The Mutex as Semaphore(1)
Section titled “The Mutex as Semaphore(1)”The Volt Mutex is implemented as a single-permit semaphore:
pub const Mutex = struct { sem: Semaphore,
pub fn init() Mutex { return .{ .sem = Semaphore.init(1) }; }
pub fn tryLock(self: *Self) bool { return self.sem.tryAcquire(1); }
pub fn unlock(self: *Self) void { self.sem.release(1); }};This means the Mutex inherits all of the Semaphore’s correctness guarantees: starvation prevention, FIFO ordering, safe cancellation, zero-allocation waiters, and the lock-free fast waiter slot.
Performance Characteristics
Section titled “Performance Characteristics”| Operation | Path | Uncontended | Contended |
|---|---|---|---|
| tryAcquire | CAS loop | Single CAS (~5-10ns) | CAS retry loop |
| acquireWait | Fast path (CAS) | Single CAS (~5-10ns) | Falls to slow path |
| acquireWait | Slow path (mutex) | Mutex + CAS (~50ns) | Mutex + queue (~100ns) |
| acquireWaitDirect | Mutex + fast slot CAS | Mutex + CAS (~50ns) | Mutex + queue (~100ns) |
| release | Fast waiter slot | Swap (~10ns) | Swap + serve (~30ns) |
| release | No fast waiter (mutex, no waiters) | Mutex + fetchAdd (~30ns) | Same |
| release | Mutex + list waiters | Mutex + direct handoff (~50ns) | Mutex + wake (~100ns) |
| cancelAcquire | Fast slot CAS | CAS (~5ns) | Falls to mutex path |
The two-tier release adds a single atomic swap to every release() call (~2ns when the slot is empty).
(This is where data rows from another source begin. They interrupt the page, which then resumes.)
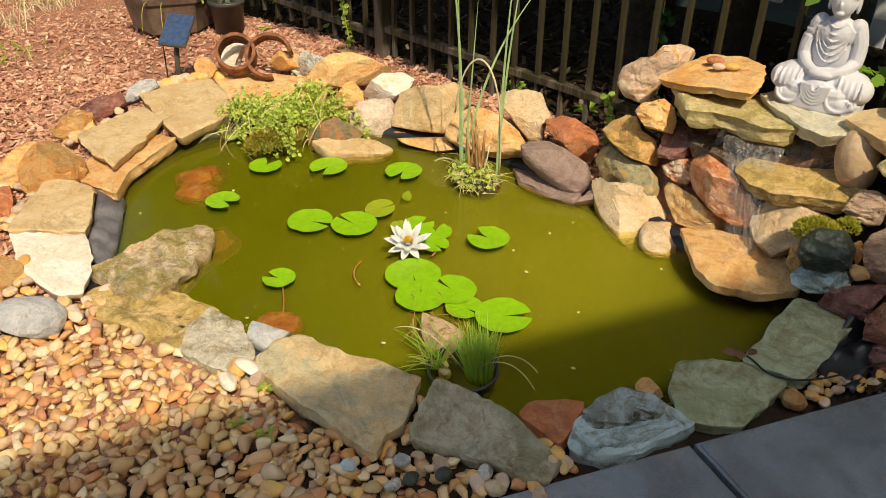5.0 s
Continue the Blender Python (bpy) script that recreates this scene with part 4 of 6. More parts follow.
def coping_stones():
    s, r, st = slab, rock, stone
    s("slab", "large buff flagstone with a grey shaded end", M_FLAGGREY, [(0.68, -0.62), (0.62, -0.56), (0.64, -0.49), (0.73, -0.44), (0.85, -0.36), (0.89, -0.33), (0.94, -0.37), (0.99, -0.43), (1.0, -0.48), (1.035, -0.505), (1.02, -0.52), (0.95, -0.54), (0.87, -0.57), (0.78, -0.60)], 0.055, 0.042, 81, group=COPING, relief=0.009)
    s("slab", "pale grey-brown flagstone at the front rim", M_SLATEGREY, [(0.90, -0.31), (0.94, -0.28), (0.99, -0.26), (1.09, -0.23), (1.21, -0.215), (1.245, -0.26), (1.21, -0.30), (1.13, -0.35), (1.02, -0.44), (0.96, -0.38)], 0.052, 0.038, 82, group=COPING, relief=0.009)
    s("slab", "red-brown three-cornered stone at the front rim", M_RED, [(1.065, -0.22), (1.05, -0.17), (1.11, -0.075), (1.145, -0.12), (1.185, -0.195)], 0.045, 0.055, 83, group=COPING)
    blue = s("slab", "pale blue-grey slate with split layers", M_BLUE, [(1.14, -0.13), (1.125, -0.06), (1.12, 0.0), (1.17, 0.04), (1.22, 0.06), (1.265, 0.08), (1.275, 0.05), (1.27, -0.01), (1.255, -0.11), (1.23, -0.175), (1.19, -0.19)], 0.048, 0.045, 84, group=COPING, relief=0.008)
    for ring, z, mat, seed in (([(1.145, -0.12), (1.13, -0.06), (1.125, 0.0), (1.17, 0.036), (1.215, 0.052), (1.222, 0.0), (1.205, -0.055), (1.18, -0.12)], 0.013, M_BLUEDK, 184), ([(1.175, -0.15), (1.20, -0.10), (1.23, -0.03), (1.238, 0.035), (1.258, 0.03), (1.255, -0.04), (1.238, -0.11), (1.21, -0.16)], 0.006, M_BLUE, 185)):
        at = np.array(blue.location)[:2]
        part("split_layer", slab_mesh([tuple(np.array(p) - at) for p in ring], 0.016, seed, mat, 0.006, 2, 0.008, 0.95), blue, pose(0, 0, z))
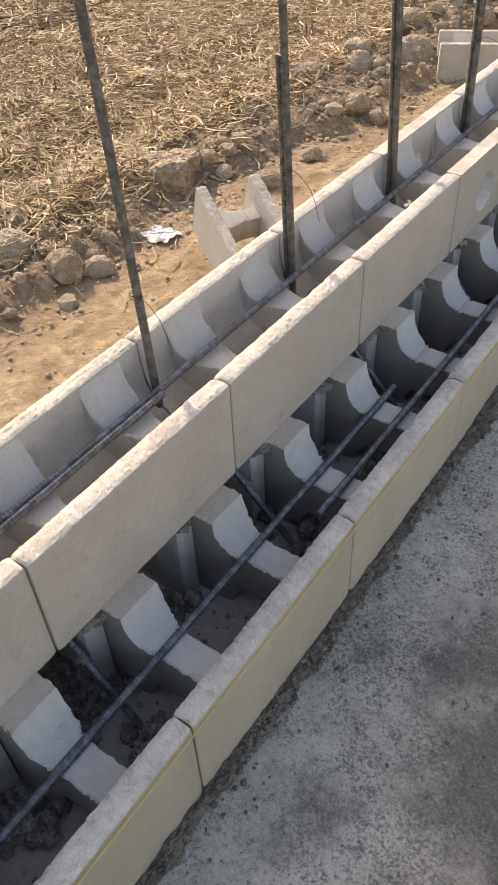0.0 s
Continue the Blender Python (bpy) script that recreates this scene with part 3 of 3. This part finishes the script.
for k in range(1, WALL_N):
    for dx_, dz_, sz in ((-0.138, 0.124, 0.030), (-0.263, 0.250, 0.020), (-0.20, 0.186, 0.012)):
        bm = lump_mesh(k * 3.1 + dx_ * 40, 0.7, 2, 0.8)
        o = len(vs)
        vs += [(dx_ + v.co.x * sz, WALL_Y0 + L * k + 0.011 + v.co.y * sz * 1.1, dz_ + v.co.z * sz) for v in bm.verts]
        fs += [tuple(v.index + o for v in f.verts) for f in bm.faces]
        bm.free()
tagged(mesh_object("joint_mortar", vs, fs, M_MORTAR), "dabs of dry mortar on the block stubs and dowels", "mortar", kind="stuff")


# ---------------------------------------------------------------- reinforcement
def lay_bar(name, start, end, radius, label, group, wobble=0.0, set_back=0.0):
    a, b = Vector(start), Vector(end)
    ln = (b - a).length
    v, f = rebar(ln, radius)
    if wobble:
        v = [(x + wobble * ns(z * 0.9, 1.7, radius * 99), y + wobble * 0.5 * ns(z * 0.9, 9.1), z) for x, y, z in v]
    if set_back:
        # laid straight at first, then drawn inwards by this much
        v = [(x, y + set_back * smooth01((z - 0.35) / 0.85), z) for x, y, z in v]
    ob = mesh_object(name, v, f, M_STEEL, smooth=False)
    ob.matrix_basis = Matrix.Translation(a) @ (b - a).to_track_quat("Z", "Y").to_matrix().to_4x4()
    return tagged(ob, label, "rebar", group)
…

In exchange, the common contended case (one waiter) avoids the mutex entirely, saving ~30-50ns per operation. Under the contended semaphore benchmark (8 tasks, 2 permits), this optimization reduced latency from ~220 ns/op to ~139 ns/op.
Source Files
Section titled “Source Files”- Semaphore:
src/sync/Semaphore.zig - Mutex (built on Semaphore):
src/sync/Mutex.zig - Fast waiter slot design: Fast Waiter Slot
References
Section titled “References”- Edsger W. Dijkstra, “Cooperating Sequential Processes,” Programming Languages, NATO Advanced Study Institute, 1968. https://www.cs.utexas.edu/~EWD/transcriptions/EWD01xx/EWD123.html
- Tokio semaphore implementation:
tokio/src/sync/batch_semaphore.rs - Maurice Herlihy and Nir Shavit, The Art of Multiprocessor Programming, Morgan Kaufmann, 2012 — Chapter 8 (monitors and blocking synchronization).